The local geology of League City presents a layered stratigraphy typical of the Texas Gulf Coast. Near-surface soils are dominated by Pleistocene-age Beaumont Formation deposits, characterized by high-plasticity fat clays interspersed with silty and sandy lenses deposited in ancient fluvial-deltaic systems. These clays exhibit significant volume change potential with moisture fluctuation, a property that must be measured through tests like Atterberg limits to determine the Liquid Limit and Plasticity Index. Deeper strata often contain the Lissie Formation, which brings cleaner sands and gravels into the profile. The presence of these granular materials necessitates accurate grain size analysis (sieve + hydrometer) to develop a complete particle size distribution curve, which is essential for assessing drainage characteristics, potential for liquefaction, and suitability for use as engineered fill.

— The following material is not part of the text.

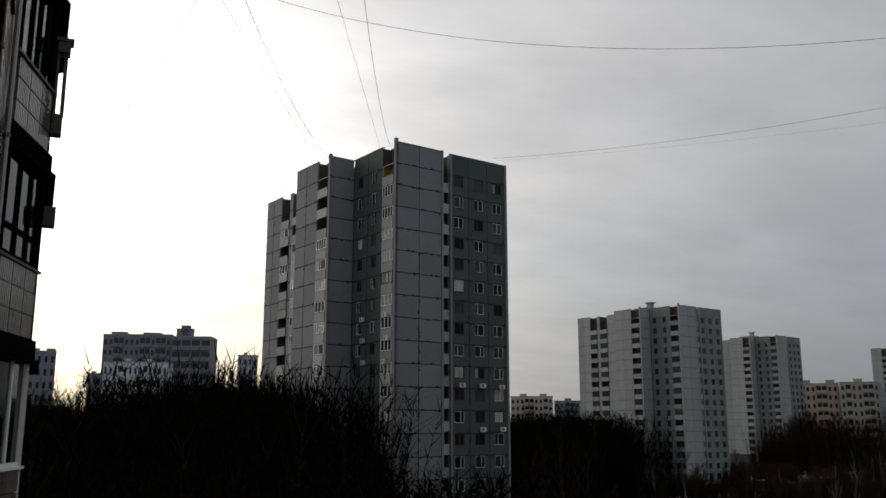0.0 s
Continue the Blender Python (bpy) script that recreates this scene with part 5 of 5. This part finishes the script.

All laboratory procedures performed for League City projects must conform to standards established by ASTM International, which are adopted by reference into the Texas Administrative Code and local building ordinances. Specifically, particle size analysis follows ASTM D422 and D6913 protocols, while plasticity index determination adheres to ASTM D4318. For compaction characteristics, ASTM D698 and D1557 govern Standard and Modified Proctor tests. The City of League City requires geotechnical reports submitted for commercial and subdivision development to include laboratory test results certified by a licensed Professional Engineer. These reports must demonstrate compliance with the International Building Code (IBC) as amended locally, which mandates site-specific soil investigations for all structures in Seismic Design Category B. Additionally, when projects fall within the 100-year floodplain, laboratory permeability tests per ASTM D5084 are often required to support drainage and detention system designs.
A comprehensive laboratory testing program is mandatory across a wide spectrum of League City construction. Residential developers rely on Atterberg limits and swell-consolidation tests to design post-tensioned slab-on-grade foundations that can resist the expansive clay pressures common in neighborhoods like South Shore Harbour and Magnolia Creek. Commercial and industrial projects along the I-45 corridor demand triaxial shear and consolidation testing to support deep foundation design for multi-story structures and heavy storage facilities. Municipal infrastructure—including the expansion of water treatment plants, lift stations, and roadway overpasses—requires resilient modulus and California Bearing Ratio (CBR) tests to validate subgrade performance under cyclic loading. Even recreational amenities like the city's extensive hike-and-bike trail system benefit from basic classification tests to ensure trail base stability and longevity.
Field classification relies on visual and tactile assessments which are inherently subjective and cannot quantify critical engineering properties. Laboratory testing provides objective, numerical data on grain size distribution, plasticity, and shear strength. This precision is essential in League City's expansive Beaumont clays, where field estimates of plasticity often fail to capture the true volume change potential that governs foundation design.
Standard index tests such as grain size analysis and Atterberg limits can be completed within five to seven business days after sample receipt. More advanced tests, including consolidation and triaxial shear, require longer curing and loading periods, typically extending the timeline to two to four weeks. Rush testing is often available to meet accelerated construction schedules.
For expansive clays, the minimum essential tests include Atterberg limits to determine the Plasticity Index, percent passing the No. 200 sieve from grain size analysis, and a one-dimensional swell-consolidation test per ASTM D4546. These three data points allow engineers to calculate the Potential Vertical Rise, which directly informs the required stiffness and depth of post-tensioned slab foundations.
While soil properties do not expire, most local building departments and the Texas Board of Professional Engineers consider geotechnical data relevant for a limited period, typically one to two years, especially if site conditions have changed. If new grading, filling, or significant weather events have occurred, supplementary borings and confirmatory laboratory tests are recommended to verify that subsurface conditions remain consistent with the original report.